The Family Mashber is a protean work: a tale of a divided family and divided souls, a panoramic picture of an Eastern European town, a social satire, a kabbalistic allegory, an innovative fusion of modernist art and traditional storytelling, a tale of weird humor and mounting tragic power, embellished with a host of uncanny and fantastical figures drawn from daily life and the depths of the unconscious. Above all, the book is an account of a world in crisis (in Hebrew, mashber means crisis), torn between the competing claims of family, community, business, politics, the individual conscience, and an elusive God.
At the center of the book are three brothers: the businessman Moshe, at the height of his fortunes as the story begins, but whose luck takes a permanent turn for the worse; the religious seeker Luzi, who, for all his otherworldliness, finds himself ever more caught up in worldly affairs; and the idiot-savant Alter, whose reclusive existence is tortured by fear and sexual desire. The novel is also haunted by the enigmatic figure of Sruli Gol, a drunk, a profaner of sacred things, an outcast, who nonetheless finds his way through every door and may well hold the key to the brothers’ destinies.
Pinkhas Kahanovitsh, who wrote under the pseudonym Der Nister (or “The Hidden One”), was a master of the surreal…What is astounding about this book, despite its extreme realism, is how it achieves a kind of surrealistic magic of its own. Despite its outwardly censor-approved story, the novel contains a hidden commentary on coercive belief and, through its breathtaking depth of detail, an almost supernatural resurrection of a Jewish life that failed to prove its right to exist. Reading this massive novel is the closest anyone can come today to living in that world.

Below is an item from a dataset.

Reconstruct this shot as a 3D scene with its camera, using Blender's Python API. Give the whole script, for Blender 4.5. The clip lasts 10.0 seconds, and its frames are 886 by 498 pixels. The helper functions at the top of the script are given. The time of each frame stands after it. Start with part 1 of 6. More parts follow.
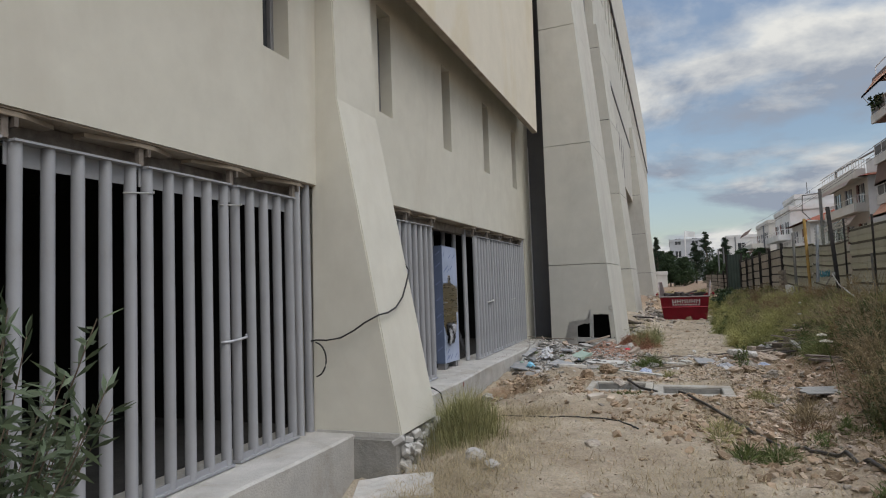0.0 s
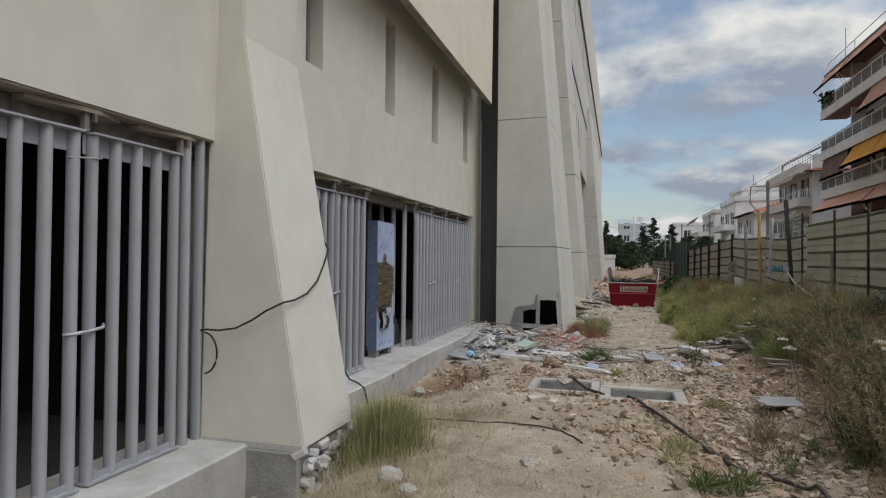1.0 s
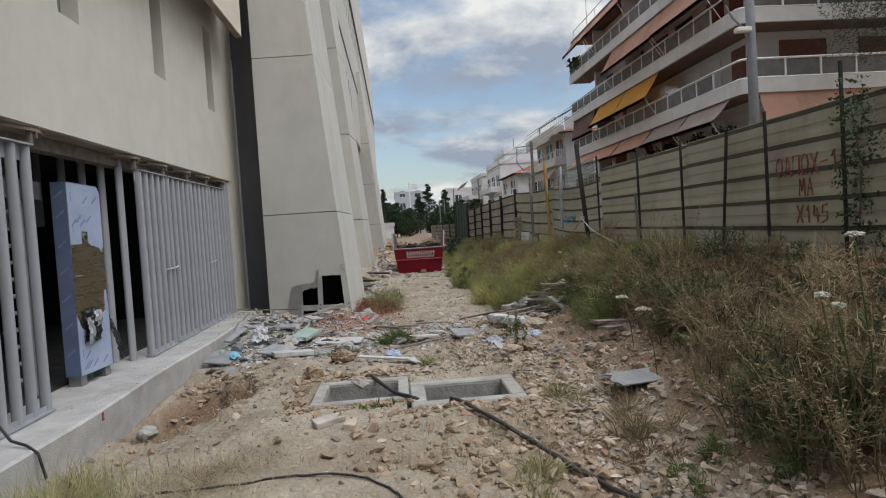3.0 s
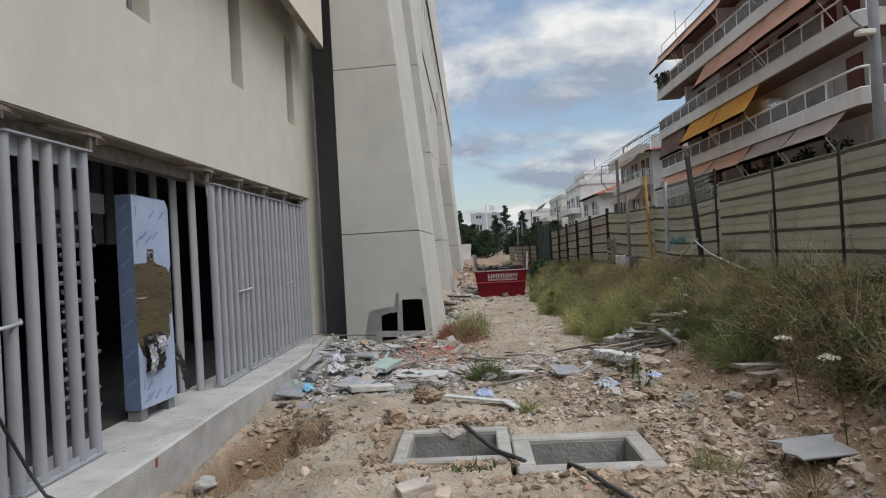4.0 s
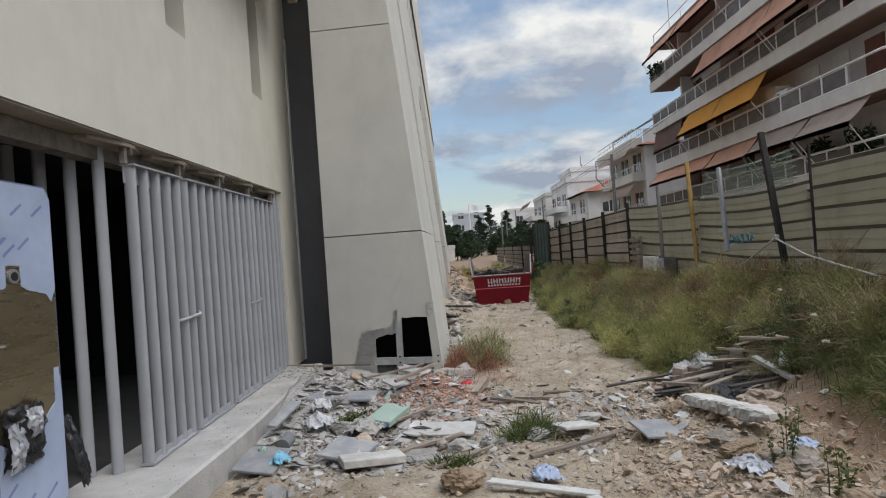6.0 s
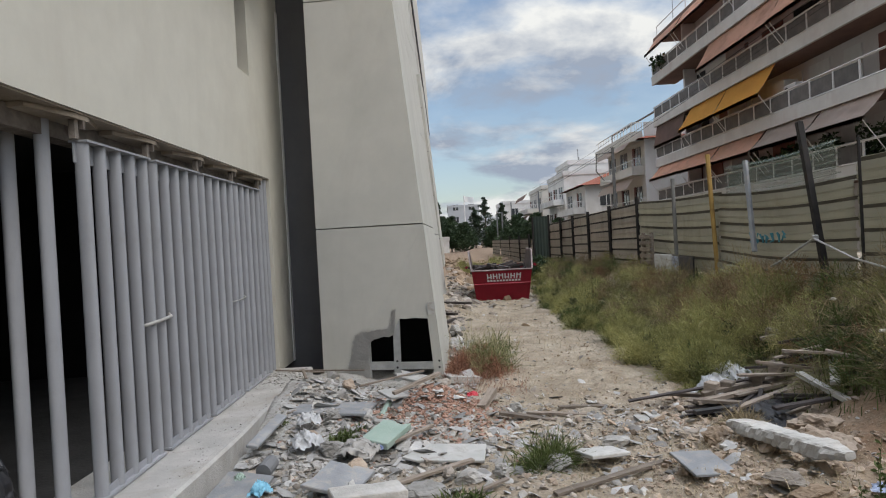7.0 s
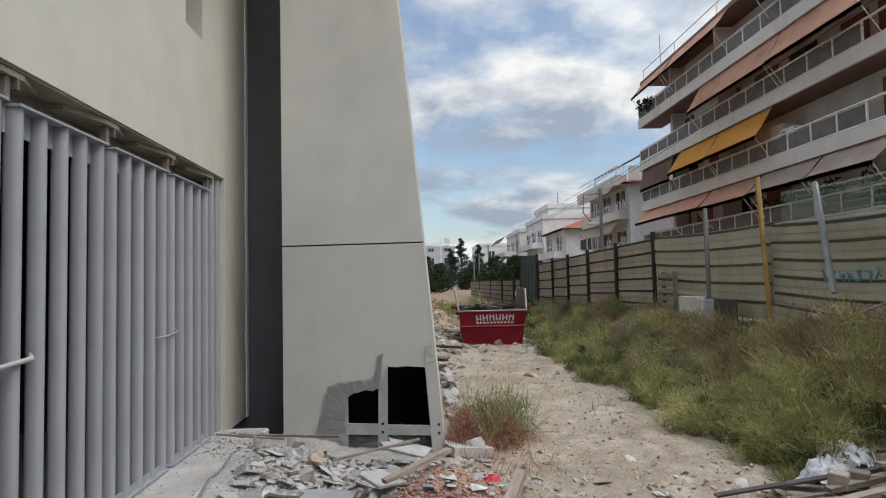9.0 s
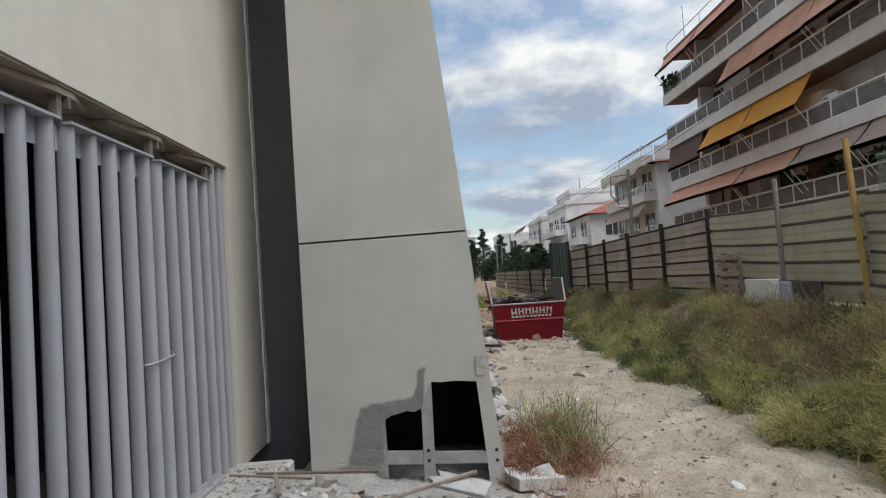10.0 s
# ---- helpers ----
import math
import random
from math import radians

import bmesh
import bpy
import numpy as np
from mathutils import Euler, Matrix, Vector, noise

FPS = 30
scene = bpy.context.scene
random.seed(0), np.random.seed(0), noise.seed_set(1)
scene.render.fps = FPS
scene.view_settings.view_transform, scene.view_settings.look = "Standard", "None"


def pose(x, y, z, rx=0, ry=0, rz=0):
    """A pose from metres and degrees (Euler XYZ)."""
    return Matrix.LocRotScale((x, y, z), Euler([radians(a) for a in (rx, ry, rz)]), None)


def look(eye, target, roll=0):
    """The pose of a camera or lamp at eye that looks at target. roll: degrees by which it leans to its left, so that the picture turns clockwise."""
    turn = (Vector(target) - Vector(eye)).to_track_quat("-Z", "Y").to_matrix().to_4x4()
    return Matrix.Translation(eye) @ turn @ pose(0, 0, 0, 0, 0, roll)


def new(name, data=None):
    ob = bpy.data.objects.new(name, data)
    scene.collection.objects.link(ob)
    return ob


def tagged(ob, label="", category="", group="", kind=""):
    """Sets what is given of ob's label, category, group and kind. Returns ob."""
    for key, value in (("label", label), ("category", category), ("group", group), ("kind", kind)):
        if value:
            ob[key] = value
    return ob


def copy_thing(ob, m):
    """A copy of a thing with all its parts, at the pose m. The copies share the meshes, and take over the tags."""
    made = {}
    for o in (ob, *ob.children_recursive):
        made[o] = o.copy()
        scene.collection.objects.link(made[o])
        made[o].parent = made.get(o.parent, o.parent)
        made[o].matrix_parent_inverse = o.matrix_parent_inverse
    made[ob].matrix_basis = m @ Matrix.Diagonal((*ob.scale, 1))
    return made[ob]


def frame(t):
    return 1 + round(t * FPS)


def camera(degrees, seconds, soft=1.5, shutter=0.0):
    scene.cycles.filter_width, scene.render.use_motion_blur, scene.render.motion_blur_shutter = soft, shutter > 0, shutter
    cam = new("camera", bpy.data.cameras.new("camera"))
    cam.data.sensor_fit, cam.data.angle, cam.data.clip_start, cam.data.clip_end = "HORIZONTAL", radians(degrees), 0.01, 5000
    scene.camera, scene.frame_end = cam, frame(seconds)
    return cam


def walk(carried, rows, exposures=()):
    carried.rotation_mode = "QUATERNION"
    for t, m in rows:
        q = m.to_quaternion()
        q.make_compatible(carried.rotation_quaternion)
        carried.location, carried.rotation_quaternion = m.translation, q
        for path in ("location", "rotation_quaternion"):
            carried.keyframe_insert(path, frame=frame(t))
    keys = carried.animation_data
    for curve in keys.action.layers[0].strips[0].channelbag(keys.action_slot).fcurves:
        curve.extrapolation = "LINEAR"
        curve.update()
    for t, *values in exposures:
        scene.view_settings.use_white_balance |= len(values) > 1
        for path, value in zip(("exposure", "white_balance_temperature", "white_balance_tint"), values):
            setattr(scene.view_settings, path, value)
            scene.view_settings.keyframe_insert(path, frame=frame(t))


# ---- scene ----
cam = camera(70.9, 10.0, 1.1)
PATH = [
    (0, (3.383, -0.278, 1.676), (2.702, 1.599, 1.791), -2.0),
    (0.5, (3.325, 0.203, 1.725), (2.63, 2.07, 1.898), 1.1),
    (1, (3.286, 0.738, 1.778), (2.747, 2.664, 1.807), 0.6),
    (1.5, (3.278, 1.285, 1.747), (3.046, 3.27, 1.805), 0.2),
    (2, (3.193, 1.819, 1.718), (3.187, 3.819, 1.737), -2.2),
    (2.5, (3.173, 2.404, 1.663), (3.227, 4.402, 1.609), -3.0),
    (3, (3.045, 3.004, 1.663), (3.196, 4.997, 1.587), -3.6),
    (3.2, (2.979, 3.14, 1.622), (3.022, 5.138, 1.557), -5.4),
    (4.3, (2.833, 4.353, 1.67), (2.736, 6.35, 1.688), -2.8),
    (4.5, (2.815, 4.586, 1.646), (2.793, 6.586, 1.646), -1.3),
    (5, (2.712, 5.12, 1.648), (2.69, 7.12, 1.615), -2.5),
    (5.2, (2.6, 5.329, 1.663), (2.543, 7.328, 1.689), -2.7),
    (6.3, (2.328, 6.448, 1.757), (2.31, 8.448, 1.756), -4.4),
    (6.5, (2.301, 6.597, 1.761), (2.253, 8.596, 1.758), -4.9),
    (7, (2.234, 6.939, 1.803), (2.231, 8.939, 1.781), -3.1),
    (7.5, (2.185, 7.338, 1.756), (2.103, 9.335, 1.704), -3.5),
    (8, (2.056, 7.707, 1.703), (2.034, 9.706, 1.667), -4.3),
    (8.5, (2.005, 8.251, 1.66), (2.048, 10.247, 1.782), -3.0),
    (9, (1.912, 8.778, 1.651), (2.0, 10.773, 1.761), -1.3),
    (9.5, (1.781, 9.339, 1.636), (1.851, 11.335, 1.733), -3.8),
    (10, (1.729, 9.812, 1.699), (1.752, 11.81, 1.787), -3.9),
]
walk(cam, [(t, look(eye, target, roll)) for t, eye, target, roll in PATH],
     ((0, 0.03, 6800, 8), (1.5, 0.03, 6700, 8), (2.5, 0.12, 6650, 8), (5, 0.22, 6650, 8), (7.5, 0.27, 6700, 8), (10, 0.35, 6600, 8)))

# ---- light ----
SUN_EL, SUN_AZ = radians(50), radians(128)


def nodes_of(tree):
    def add(kind, **values):
        n = tree.nodes.new(kind)
        for key, v in values.items():
            if key in n.inputs:
                n.inputs[key].default_value = v
        return n
    return add


def make_world():
    """A blue sky behind broken grey and white cloud."""
    w = bpy.data.worlds.new("sky")
    scene.world = w
    w.use_nodes = True
    tree = w.node_tree
    tree.nodes.clear()
    add, link = nodes_of(tree), tree.links.new
    out, bg = add("ShaderNodeOutputWorld"), add("ShaderNodeBackground", Strength=1.0)
    sky = add("ShaderNodeTexSky")
    sky.sky_type = "NISHITA"
    sky.sun_disc = False
    sky.sun_elevation, sky.sun_rotation = SUN_EL, SUN_AZ
    sky.altitude, sky.air_density, sky.dust_density = 100, 1.0, 1.6
    dim = add("ShaderNodeVectorMath")
    dim.operation = "SCALE"
    dim.inputs["Scale"].default_value = 0.13
    link(sky.outputs[0], dim.inputs[0])
    coord, sep = add("ShaderNodeTexCoord"), add("ShaderNodeSeparateXYZ")
    link(coord.outputs["Generated"], sep.inputs[0])
    # the direction laid on a flat cloud deck
    lift = add("ShaderNodeMath")
    lift.operation = "MAXIMUM"
    link(sep.outputs[2], lift.inputs[0])
    lift.inputs[1].default_value = 0.0
    plus = add("ShaderNodeMath")
    plus.operation = "ADD"
    link(lift.outputs[0], plus.inputs[0])
    plus.inputs[1].default_value = 0.24
    deck = []
    for i in (0, 1):
        d = add("ShaderNodeMath")
        d.operation = "DIVIDE"
        link(sep.outputs[i], d.inputs[0])
        link(plus.outputs[0], d.inputs[1])
        deck.append(d)
    flat = add("ShaderNodeCombineXYZ")
    link(deck[0].outputs[0], flat.inputs[0])
    link(deck[1].outputs[0], flat.inputs[1])
    moved = add("ShaderNodeMapping")
    link(flat.outputs[0], moved.inputs[0])
    moved.inputs["Location"].default_value = (3.1, 1.35, 0.7)
    big = add("ShaderNodeTexNoise", Scale=1.5, Detail=9.0, Roughness=0.55, Distortion=0.15)
    link(moved.outputs[0], big.inputs["Vector"])
    cover = add("ShaderNodeValToRGB")
    cover.color_ramp.elements[0].position, cover.color_ramp.elements[0].color = 0.42, (0.12, 0.12, 0.12, 1)
    cover.color_ramp.elements[1].position, cover.color_ramp.elements[1].color = 0.54, (1, 1, 1, 1)
    link(big.outputs[0], cover.inputs[0])
    small = add("ShaderNodeTexNoise", Scale=2.1, Detail=9.0, Roughness=0.56, Distortion=0.25)
    shifted = add("ShaderNodeMapping")
    shifted.inputs["Location"].default_value = (7.7, 2.2, 4.0)
    link(flat.outputs[0], shifted.inputs[0])
    link(shifted.outputs[0], small.inputs["Vector"])
    tone = add("ShaderNodeValToRGB")
    tone.color_ramp.elements[0].position, tone.color_ramp.elements[0].color = 0.44, (0.30, 0.35, 0.45, 1)
    tone.color_ramp.elements[1].position, tone.color_ramp.elements[1].color = 0.60, (0.74, 0.75, 0.76, 1)
    link(small.outputs[0], tone.inputs[0])
    mix = add("ShaderNodeMix")
    mix.data_type = "RGBA"
    link(cover.outputs[0], mix.inputs["Factor"])
    link(dim.outputs[0], mix.inputs["A"])
    link(tone.outputs[0], mix.inputs["B"])
    # an overcast deck is brighter overhead than near the horizon
    cube = add("ShaderNodeMath")
    cube.operation = "POWER"
    link(lift.outputs[0], cube.inputs[0])
    cube.inputs[1].default_value = 4.0
    gain = add("ShaderNodeMath")
    gain.operation = "MULTIPLY_ADD"
    link(cube.outputs[0], gain.inputs[0])
    gain.inputs[1].default_value, gain.inputs[2].default_value = 5.2, 0.95
    deck_glow = add("ShaderNodeVectorMath")
    deck_glow.operation = "SCALE"
    link(mix.outputs["Result"], deck_glow.inputs[0])
    link(gain.outputs[0], deck_glow.inputs["Scale"])
    link(deck_glow.outputs[0], bg.inputs[0])
    link(bg.outputs[0], out.inputs[0])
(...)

— Dara Horn, Foreword Magazine
The restoration to the light of this extraordinary novel is an act of literary and cultural redemption. More than that, the restitution of this Yiddish masterwork—as life-saturated as the other great Russian novels—is an augmentation of world literature.
— Cynthia Ozick
Like his contemporary and friend, Marc Chagall, Kahanovitch depicts Russian Jewish life 100 years ago…Leonard Wolf’s translation is stylish…it expresses beautifully a poetic turn—of—the—century novel…We should see Kahanovitch posthumously rehabilitated…one of [the Soviet Union’s] outstanding literary figures. —The Financial Times
This scrupulously detailed, grandly plotted family novel—a realistic work that deals with questions of both faith and commerce while managing mystical overtones—compels attention and admiration.
— National Yiddish Book Center
Despite its grim tone, The Family Mashber is notable for its depth and breadth of characterization, noise and variety, coarse comedy and Goya-esque depiction of jostling, importunate mobs. Readers won’t soon forget the mansions and hovels, refuse-strewn alleys and fragrant courts of the market town so vividly re-created in this powerful novel.
— Publishers Weekly
An extraordinary novel.
— Alan Sillitoe, The Sunday Times
This is a work of major interest, gripping in its frequent pictorial brilliance, deeply serious in thought, yet finally elusive. It’s a book to engage with and ponder over.